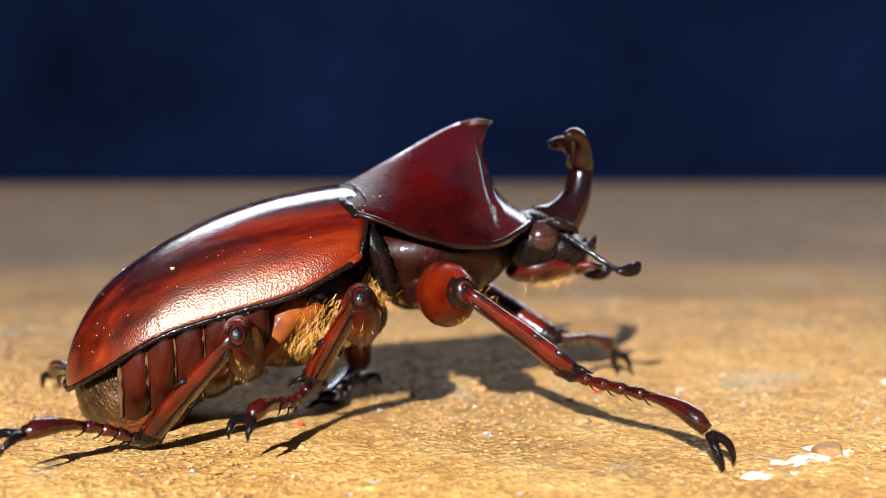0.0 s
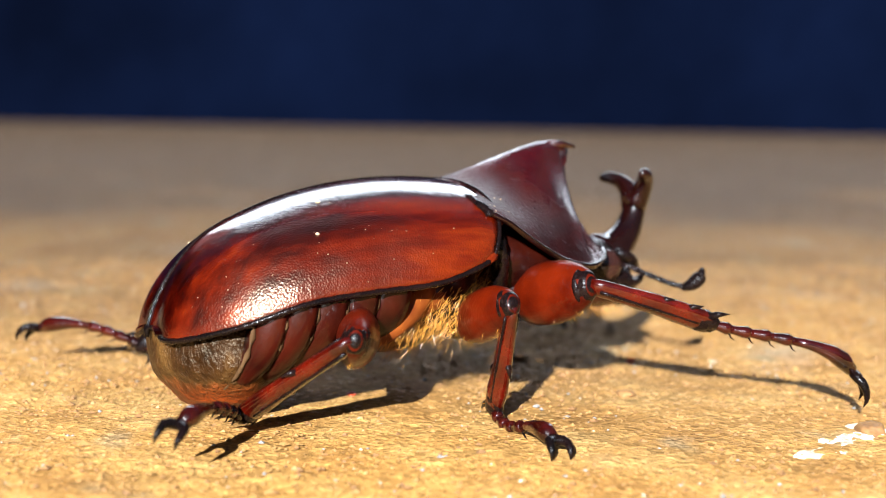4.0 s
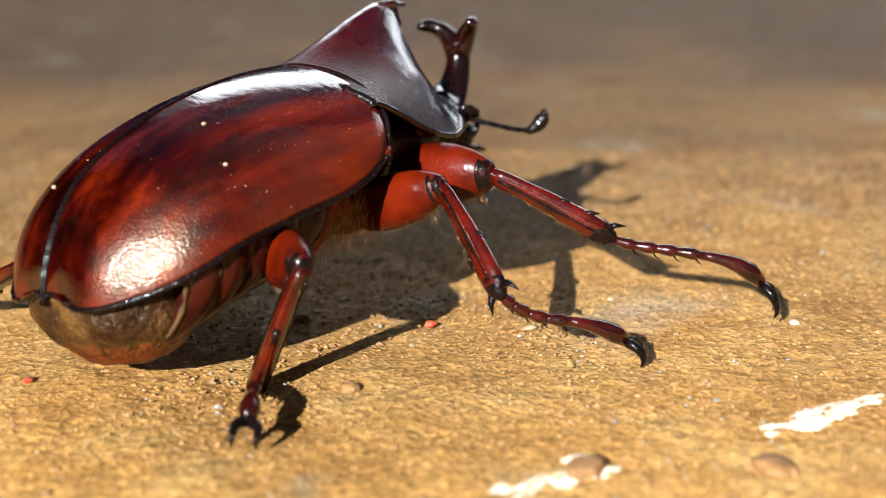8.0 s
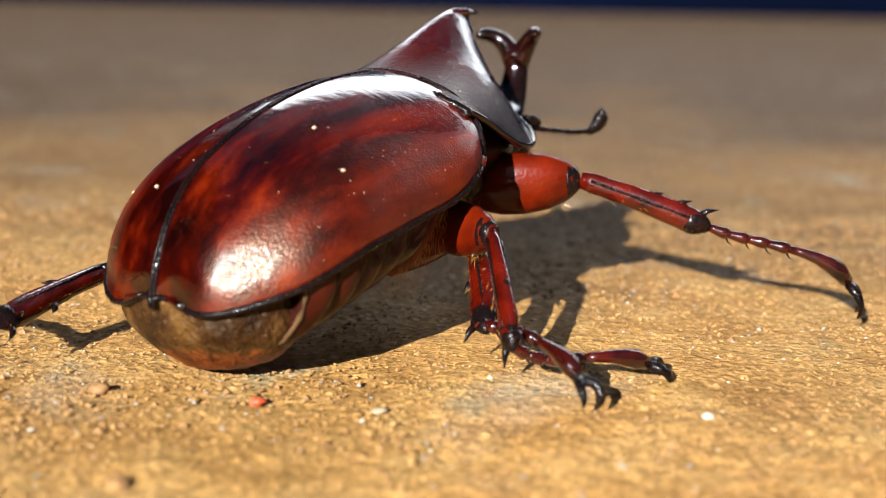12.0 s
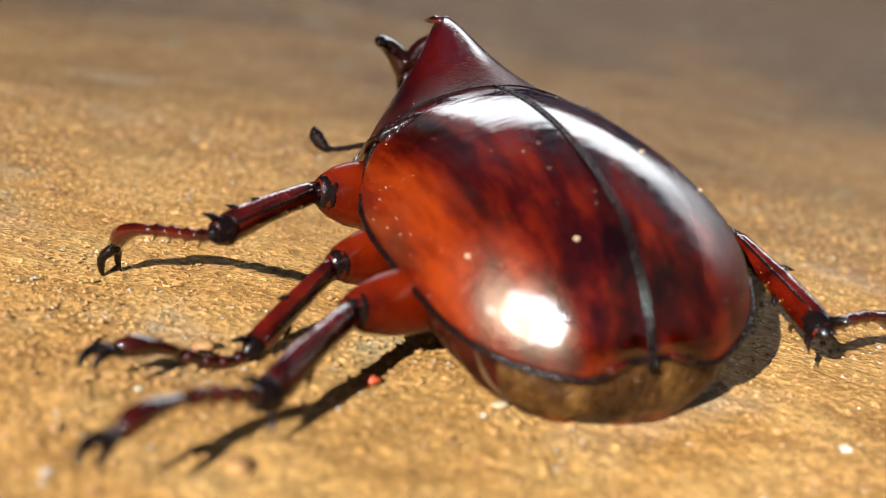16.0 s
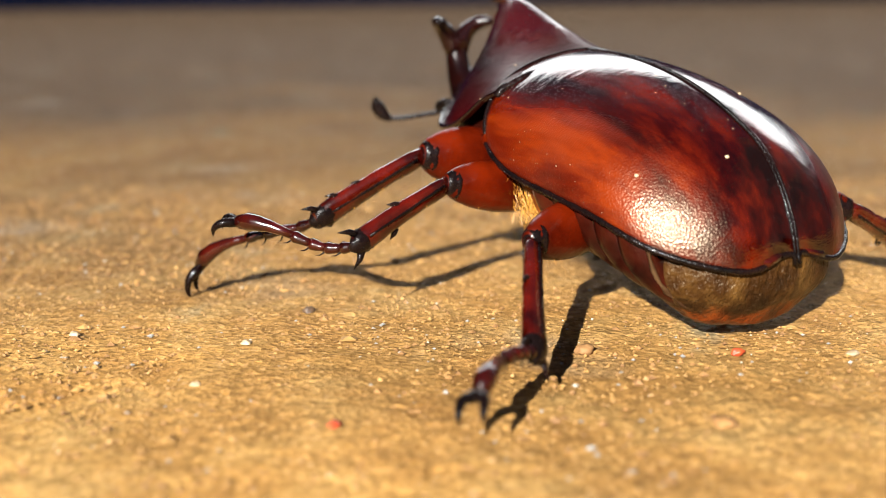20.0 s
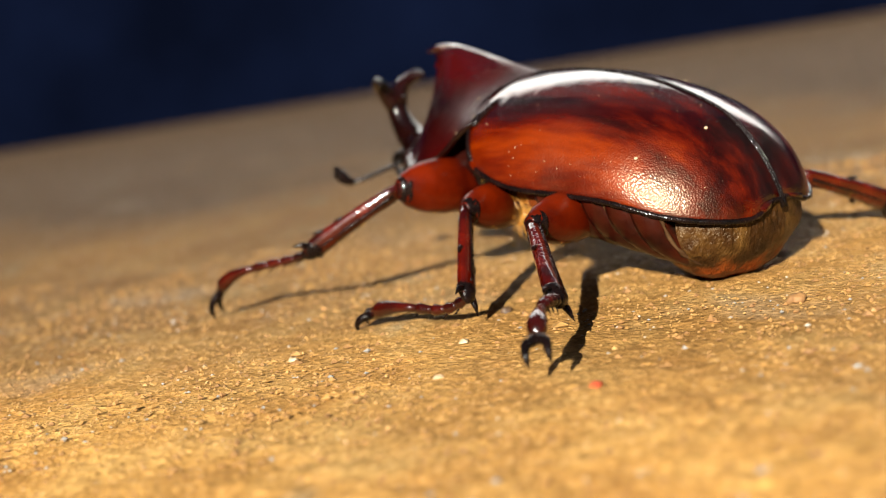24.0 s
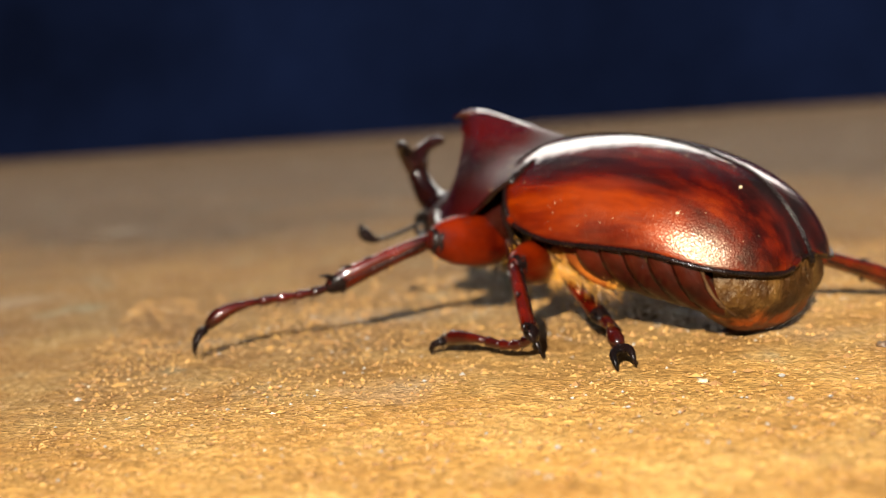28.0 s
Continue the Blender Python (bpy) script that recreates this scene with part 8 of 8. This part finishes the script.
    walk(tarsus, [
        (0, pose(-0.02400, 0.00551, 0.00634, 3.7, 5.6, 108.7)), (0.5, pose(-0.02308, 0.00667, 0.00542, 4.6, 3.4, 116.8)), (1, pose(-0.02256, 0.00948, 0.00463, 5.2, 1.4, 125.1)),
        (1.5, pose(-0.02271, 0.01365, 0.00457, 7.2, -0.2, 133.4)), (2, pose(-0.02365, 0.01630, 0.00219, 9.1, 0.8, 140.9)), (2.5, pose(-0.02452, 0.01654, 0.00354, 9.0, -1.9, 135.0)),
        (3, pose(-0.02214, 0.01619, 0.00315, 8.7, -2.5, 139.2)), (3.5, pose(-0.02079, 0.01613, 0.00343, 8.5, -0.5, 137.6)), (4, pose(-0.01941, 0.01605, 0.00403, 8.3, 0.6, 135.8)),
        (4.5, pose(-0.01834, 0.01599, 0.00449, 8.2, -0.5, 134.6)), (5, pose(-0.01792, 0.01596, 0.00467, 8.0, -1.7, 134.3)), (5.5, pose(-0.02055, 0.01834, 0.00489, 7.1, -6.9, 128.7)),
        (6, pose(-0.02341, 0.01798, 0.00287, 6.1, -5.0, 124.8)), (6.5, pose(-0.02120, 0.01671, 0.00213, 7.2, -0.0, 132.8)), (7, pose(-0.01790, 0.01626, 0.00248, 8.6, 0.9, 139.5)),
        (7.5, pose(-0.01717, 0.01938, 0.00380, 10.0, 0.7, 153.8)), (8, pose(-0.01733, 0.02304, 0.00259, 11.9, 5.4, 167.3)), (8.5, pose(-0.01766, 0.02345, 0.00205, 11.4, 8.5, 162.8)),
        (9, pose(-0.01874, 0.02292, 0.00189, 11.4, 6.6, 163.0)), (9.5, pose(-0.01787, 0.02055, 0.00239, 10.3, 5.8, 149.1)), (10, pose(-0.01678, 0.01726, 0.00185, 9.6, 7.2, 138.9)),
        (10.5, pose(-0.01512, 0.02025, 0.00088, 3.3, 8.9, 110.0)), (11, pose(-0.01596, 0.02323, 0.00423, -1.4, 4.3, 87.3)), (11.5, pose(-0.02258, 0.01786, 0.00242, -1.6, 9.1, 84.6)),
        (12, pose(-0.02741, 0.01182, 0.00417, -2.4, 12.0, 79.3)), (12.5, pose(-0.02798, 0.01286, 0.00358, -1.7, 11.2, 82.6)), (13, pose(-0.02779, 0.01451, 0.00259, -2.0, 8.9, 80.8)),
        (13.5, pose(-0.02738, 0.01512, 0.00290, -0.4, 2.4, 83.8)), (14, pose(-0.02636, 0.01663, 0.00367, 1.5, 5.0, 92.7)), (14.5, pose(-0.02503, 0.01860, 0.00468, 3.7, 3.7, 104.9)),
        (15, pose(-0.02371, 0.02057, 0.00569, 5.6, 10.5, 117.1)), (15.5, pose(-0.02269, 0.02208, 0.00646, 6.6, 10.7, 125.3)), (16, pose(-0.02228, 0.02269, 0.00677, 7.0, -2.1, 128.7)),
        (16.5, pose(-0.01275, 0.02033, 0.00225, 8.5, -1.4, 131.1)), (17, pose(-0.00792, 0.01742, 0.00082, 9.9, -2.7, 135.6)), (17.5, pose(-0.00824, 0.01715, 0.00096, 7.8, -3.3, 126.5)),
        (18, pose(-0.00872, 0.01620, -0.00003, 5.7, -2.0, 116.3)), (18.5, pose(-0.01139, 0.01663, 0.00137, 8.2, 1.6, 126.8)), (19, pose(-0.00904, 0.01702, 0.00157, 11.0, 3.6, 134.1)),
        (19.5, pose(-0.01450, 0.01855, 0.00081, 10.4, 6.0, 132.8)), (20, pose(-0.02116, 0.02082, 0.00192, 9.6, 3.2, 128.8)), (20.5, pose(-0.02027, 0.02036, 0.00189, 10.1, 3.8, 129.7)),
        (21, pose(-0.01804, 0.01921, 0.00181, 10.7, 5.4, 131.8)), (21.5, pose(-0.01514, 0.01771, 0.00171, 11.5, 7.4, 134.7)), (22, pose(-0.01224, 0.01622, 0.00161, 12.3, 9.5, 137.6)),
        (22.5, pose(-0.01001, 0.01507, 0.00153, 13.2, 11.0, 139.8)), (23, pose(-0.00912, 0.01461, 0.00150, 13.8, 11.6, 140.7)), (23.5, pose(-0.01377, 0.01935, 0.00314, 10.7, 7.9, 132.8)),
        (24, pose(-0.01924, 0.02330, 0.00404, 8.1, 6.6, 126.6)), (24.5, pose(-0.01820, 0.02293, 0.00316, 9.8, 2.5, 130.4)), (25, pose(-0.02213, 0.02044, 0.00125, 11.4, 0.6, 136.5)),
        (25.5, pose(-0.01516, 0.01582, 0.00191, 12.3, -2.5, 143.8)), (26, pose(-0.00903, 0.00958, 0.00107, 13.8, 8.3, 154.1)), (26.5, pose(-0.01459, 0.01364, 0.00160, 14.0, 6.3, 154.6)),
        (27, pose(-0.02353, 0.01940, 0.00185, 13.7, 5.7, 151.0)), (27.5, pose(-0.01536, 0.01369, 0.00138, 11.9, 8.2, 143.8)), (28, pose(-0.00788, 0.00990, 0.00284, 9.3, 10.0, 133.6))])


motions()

__Task directions__
Reproduce each line exactly, please, except for any pictures.

__Answer to the problem__
0.0 s
4.0 s
8.0 s
12.0 s
16.0 s
20.0 s
24.0 s
28.0 s
Continue the Blender Python (bpy) script that recreates this scene with part 8 of 8. This part finishes the script.
    walk(tarsus, [
        (0, pose(-0.02400, 0.00551, 0.00634, 3.7, 5.6, 108.7)), (0.5, pose(-0.02308, 0.00667, 0.00542, 4.6, 3.4, 116.8)), (1, pose(-0.02256, 0.00948, 0.00463, 5.2, 1.4, 125.1)),
        (1.5, pose(-0.02271, 0.01365, 0.00457, 7.2, -0.2, 133.4)), (2, pose(-0.02365, 0.01630, 0.00219, 9.1, 0.8, 140.9)), (2.5, pose(-0.02452, 0.01654, 0.00354, 9.0, -1.9, 135.0)),
        (3, pose(-0.02214, 0.01619, 0.00315, 8.7, -2.5, 139.2)), (3.5, pose(-0.02079, 0.01613, 0.00343, 8.5, -0.5, 137.6)), (4, pose(-0.01941, 0.01605, 0.00403, 8.3, 0.6, 135.8)),
        (4.5, pose(-0.01834, 0.01599, 0.00449, 8.2, -0.5, 134.6)), (5, pose(-0.01792, 0.01596, 0.00467, 8.0, -1.7, 134.3)), (5.5, pose(-0.02055, 0.01834, 0.00489, 7.1, -6.9, 128.7)),
        (6, pose(-0.02341, 0.01798, 0.00287, 6.1, -5.0, 124.8)), (6.5, pose(-0.02120, 0.01671, 0.00213, 7.2, -0.0, 132.8)), (7, pose(-0.01790, 0.01626, 0.00248, 8.6, 0.9, 139.5)),
        (7.5, pose(-0.01717, 0.01938, 0.00380, 10.0, 0.7, 153.8)), (8, pose(-0.01733, 0.02304, 0.00259, 11.9, 5.4, 167.3)), (8.5, pose(-0.01766, 0.02345, 0.00205, 11.4, 8.5, 162.8)),
        (9, pose(-0.01874, 0.02292, 0.00189, 11.4, 6.6, 163.0)), (9.5, pose(-0.01787, 0.02055, 0.00239, 10.3, 5.8, 149.1)), (10, pose(-0.01678, 0.01726, 0.00185, 9.6, 7.2, 138.9)),
        (10.5, pose(-0.01512, 0.02025, 0.00088, 3.3, 8.9, 110.0)), (11, pose(-0.01596, 0.02323, 0.00423, -1.4, 4.3, 87.3)), (11.5, pose(-0.02258, 0.01786, 0.00242, -1.6, 9.1, 84.6)),
        (12, pose(-0.02741, 0.01182, 0.00417, -2.4, 12.0, 79.3)), (12.5, pose(-0.02798, 0.01286, 0.00358, -1.7, 11.2, 82.6)), (13, pose(-0.02779, 0.01451, 0.00259, -2.0, 8.9, 80.8)),
        (13.5, pose(-0.02738, 0.01512, 0.00290, -0.4, 2.4, 83.8)), (14, pose(-0.02636, 0.01663, 0.00367, 1.5, 5.0, 92.7)), (14.5, pose(-0.02503, 0.01860, 0.00468, 3.7, 3.7, 104.9)),
        (15, pose(-0.02371, 0.02057, 0.00569, 5.6, 10.5, 117.1)), (15.5, pose(-0.02269, 0.02208, 0.00646, 6.6, 10.7, 125.3)), (16, pose(-0.02228, 0.02269, 0.00677, 7.0, -2.1, 128.7)),
        (16.5, pose(-0.01275, 0.02033, 0.00225, 8.5, -1.4, 131.1)), (17, pose(-0.00792, 0.01742, 0.00082, 9.9, -2.7, 135.6)), (17.5, pose(-0.00824, 0.01715, 0.00096, 7.8, -3.3, 126.5)),
        (18, pose(-0.00872, 0.01620, -0.00003, 5.7, -2.0, 116.3)), (18.5, pose(-0.01139, 0.01663, 0.00137, 8.2, 1.6, 126.8)), (19, pose(-0.00904, 0.01702, 0.00157, 11.0, 3.6, 134.1)),
        (19.5, pose(-0.01450, 0.01855, 0.00081, 10.4, 6.0, 132.8)), (20, pose(-0.02116, 0.02082, 0.00192, 9.6, 3.2, 128.8)), (20.5, pose(-0.02027, 0.02036, 0.00189, 10.1, 3.8, 129.7)),
        (21, pose(-0.01804, 0.01921, 0.00181, 10.7, 5.4, 131.8)), (21.5, pose(-0.01514, 0.01771, 0.00171, 11.5, 7.4, 134.7)), (22, pose(-0.01224, 0.01622, 0.00161, 12.3, 9.5, 137.6)),
        (22.5, pose(-0.01001, 0.01507, 0.00153, 13.2, 11.0, 139.8)), (23, pose(-0.00912, 0.01461, 0.00150, 13.8, 11.6, 140.7)), (23.5, pose(-0.01377, 0.01935, 0.00314, 10.7, 7.9, 132.8)),
        (24, pose(-0.01924, 0.02330, 0.00404, 8.1, 6.6, 126.6)), (24.5, pose(-0.01820, 0.02293, 0.00316, 9.8, 2.5, 130.4)), (25, pose(-0.02213, 0.02044, 0.00125, 11.4, 0.6, 136.5)),
        (25.5, pose(-0.01516, 0.01582, 0.00191, 12.3, -2.5, 143.8)), (26, pose(-0.00903, 0.00958, 0.00107, 13.8, 8.3, 154.1)), (26.5, pose(-0.01459, 0.01364, 0.00160, 14.0, 6.3, 154.6)),
        (27, pose(-0.02353, 0.01940, 0.00185, 13.7, 5.7, 151.0)), (27.5, pose(-0.01536, 0.01369, 0.00138, 11.9, 8.2, 143.8)), (28, pose(-0.00788, 0.00990, 0.00284, 9.3, 10.0, 133.6))])


motions()